THE RECORDS:
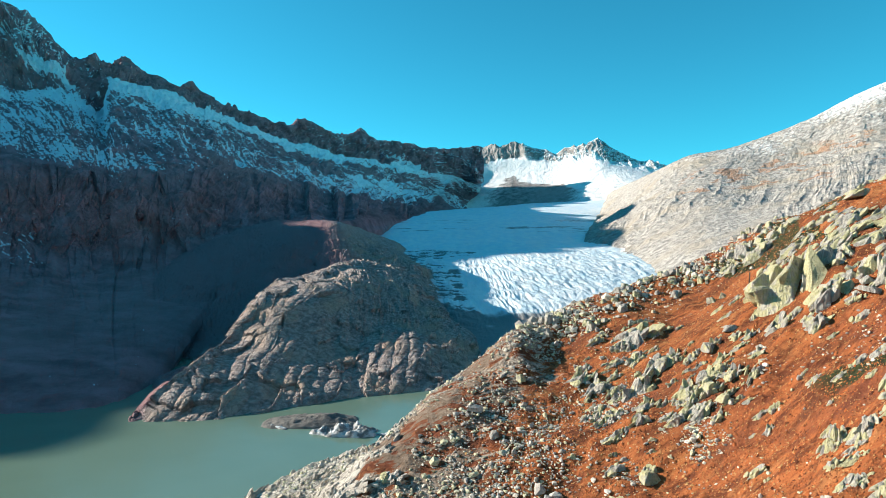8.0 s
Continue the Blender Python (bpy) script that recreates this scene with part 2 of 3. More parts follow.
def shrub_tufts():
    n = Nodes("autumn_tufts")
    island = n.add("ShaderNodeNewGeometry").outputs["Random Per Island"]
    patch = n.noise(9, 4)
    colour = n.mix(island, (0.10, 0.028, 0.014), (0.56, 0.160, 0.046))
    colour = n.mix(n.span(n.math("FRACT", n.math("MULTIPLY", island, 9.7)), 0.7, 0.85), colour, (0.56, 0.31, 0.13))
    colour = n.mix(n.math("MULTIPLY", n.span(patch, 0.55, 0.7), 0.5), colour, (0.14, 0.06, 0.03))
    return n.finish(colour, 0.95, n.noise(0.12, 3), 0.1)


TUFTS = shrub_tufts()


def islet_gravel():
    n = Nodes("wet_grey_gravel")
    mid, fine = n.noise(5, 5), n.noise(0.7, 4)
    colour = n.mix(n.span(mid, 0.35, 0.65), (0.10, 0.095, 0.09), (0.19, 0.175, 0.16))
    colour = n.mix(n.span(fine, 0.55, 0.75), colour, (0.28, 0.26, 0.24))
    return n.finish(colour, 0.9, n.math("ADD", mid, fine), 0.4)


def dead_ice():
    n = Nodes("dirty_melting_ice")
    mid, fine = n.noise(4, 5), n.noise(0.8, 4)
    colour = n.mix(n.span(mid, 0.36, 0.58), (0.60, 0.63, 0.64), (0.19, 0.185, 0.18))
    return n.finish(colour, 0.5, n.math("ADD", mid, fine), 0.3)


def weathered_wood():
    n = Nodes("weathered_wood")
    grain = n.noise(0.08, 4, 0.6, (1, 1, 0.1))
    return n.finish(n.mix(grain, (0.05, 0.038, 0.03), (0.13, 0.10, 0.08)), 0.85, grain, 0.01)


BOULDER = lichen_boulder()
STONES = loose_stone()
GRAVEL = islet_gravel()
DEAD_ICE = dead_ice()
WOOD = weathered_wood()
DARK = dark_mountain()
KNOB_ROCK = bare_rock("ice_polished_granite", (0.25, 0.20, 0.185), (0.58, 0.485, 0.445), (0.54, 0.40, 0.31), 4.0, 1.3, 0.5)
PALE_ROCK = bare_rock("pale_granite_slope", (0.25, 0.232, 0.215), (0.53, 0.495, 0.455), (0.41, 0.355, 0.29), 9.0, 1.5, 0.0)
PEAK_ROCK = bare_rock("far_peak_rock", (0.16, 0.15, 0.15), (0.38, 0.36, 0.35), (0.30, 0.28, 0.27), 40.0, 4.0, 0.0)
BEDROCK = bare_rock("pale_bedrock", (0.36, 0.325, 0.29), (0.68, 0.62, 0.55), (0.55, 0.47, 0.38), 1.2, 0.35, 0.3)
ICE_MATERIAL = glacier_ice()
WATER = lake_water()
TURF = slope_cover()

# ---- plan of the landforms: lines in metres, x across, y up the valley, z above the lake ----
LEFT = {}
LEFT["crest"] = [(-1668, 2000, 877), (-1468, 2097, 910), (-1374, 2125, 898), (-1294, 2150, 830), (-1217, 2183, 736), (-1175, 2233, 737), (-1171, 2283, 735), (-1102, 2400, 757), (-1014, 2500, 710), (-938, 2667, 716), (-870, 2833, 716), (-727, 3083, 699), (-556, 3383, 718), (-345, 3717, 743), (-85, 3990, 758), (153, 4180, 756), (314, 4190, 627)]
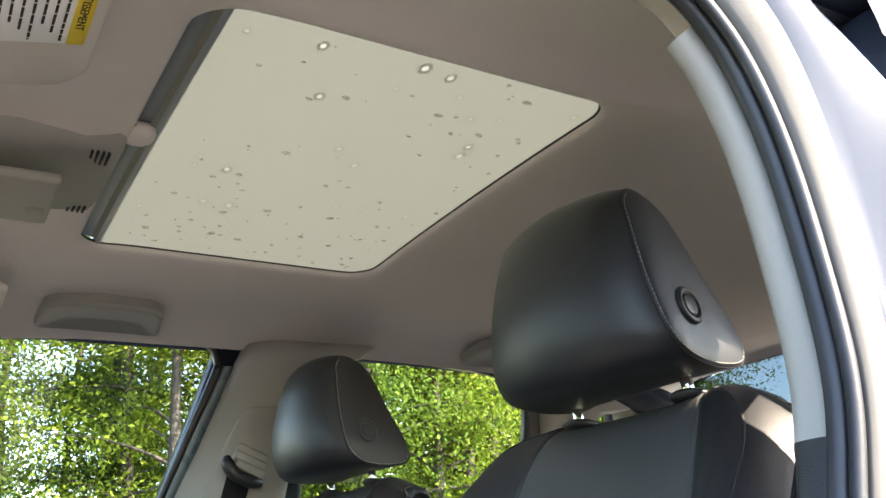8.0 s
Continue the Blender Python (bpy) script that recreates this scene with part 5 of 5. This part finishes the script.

REQUIREMENTS: Transcribe the material exactly, leaving every picture out.

ANSWER IN FULL:
8.0 s
Continue the Blender Python (bpy) script that recreates this scene with part 2 of 3. More parts follow.
def shrub_tufts():
    n = Nodes("autumn_tufts")
    island = n.add("ShaderNodeNewGeometry").outputs["Random Per Island"]
    patch = n.noise(9, 4)
    colour = n.mix(island, (0.10, 0.028, 0.014), (0.56, 0.160, 0.046))
    colour = n.mix(n.span(n.math("FRACT", n.math("MULTIPLY", island, 9.7)), 0.7, 0.85), colour, (0.56, 0.31, 0.13))
    colour = n.mix(n.math("MULTIPLY", n.span(patch, 0.55, 0.7), 0.5), colour, (0.14, 0.06, 0.03))
    return n.finish(colour, 0.95, n.noise(0.12, 3), 0.1)


TUFTS = shrub_tufts()


def islet_gravel():
    n = Nodes("wet_grey_gravel")
    mid, fine = n.noise(5, 5), n.noise(0.7, 4)
    colour = n.mix(n.span(mid, 0.35, 0.65), (0.10, 0.095, 0.09), (0.19, 0.175, 0.16))
    colour = n.mix(n.span(fine, 0.55, 0.75), colour, (0.28, 0.26, 0.24))
    return n.finish(colour, 0.9, n.math("ADD", mid, fine), 0.4)


def dead_ice():
    n = Nodes("dirty_melting_ice")
    mid, fine = n.noise(4, 5), n.noise(0.8, 4)
    colour = n.mix(n.span(mid, 0.36, 0.58), (0.60, 0.63, 0.64), (0.19, 0.185, 0.18))
    return n.finish(colour, 0.5, n.math("ADD", mid, fine), 0.3)


def weathered_wood():
    n = Nodes("weathered_wood")
    grain = n.noise(0.08, 4, 0.6, (1, 1, 0.1))
    return n.finish(n.mix(grain, (0.05, 0.038, 0.03), (0.13, 0.10, 0.08)), 0.85, grain, 0.01)


BOULDER = lichen_boulder()
STONES = loose_stone()
GRAVEL = islet_gravel()
DEAD_ICE = dead_ice()
WOOD = weathered_wood()
DARK = dark_mountain()
KNOB_ROCK = bare_rock("ice_polished_granite", (0.25, 0.20, 0.185), (0.58, 0.485, 0.445), (0.54, 0.40, 0.31), 4.0, 1.3, 0.5)
PALE_ROCK = bare_rock("pale_granite_slope", (0.25, 0.232, 0.215), (0.53, 0.495, 0.455), (0.41, 0.355, 0.29), 9.0, 1.5, 0.0)
PEAK_ROCK = bare_rock("far_peak_rock", (0.16, 0.15, 0.15), (0.38, 0.36, 0.35), (0.30, 0.28, 0.27), 40.0, 4.0, 0.0)
BEDROCK = bare_rock("pale_bedrock", (0.36, 0.325, 0.29), (0.68, 0.62, 0.55), (0.55, 0.47, 0.38), 1.2, 0.35, 0.3)
ICE_MATERIAL = glacier_ice()
WATER = lake_water()
TURF = slope_cover()

# ---- plan of the landforms: lines in metres, x across, y up the valley, z above the lake ----
LEFT = {}
LEFT["crest"] = [(-1668, 2000, 877), (-1468, 2097, 910), (-1374, 2125, 898), (-1294, 2150, 830), (-1217, 2183, 736), (-1175, 2233, 737), (-1171, 2283, 735), (-1102, 2400, 757), (-1014, 2500, 710), (-938, 2667, 716), (-870, 2833, 716), (-727, 3083, 699), (-556, 3383, 718), (-345, 3717, 743), (-85, 3990, 758), (153, 4180, 756), (314, 4190, 627)]
8.0 s
Continue the Blender Python (bpy) script that recreates this scene with part 5 of 5. This part finishes the script.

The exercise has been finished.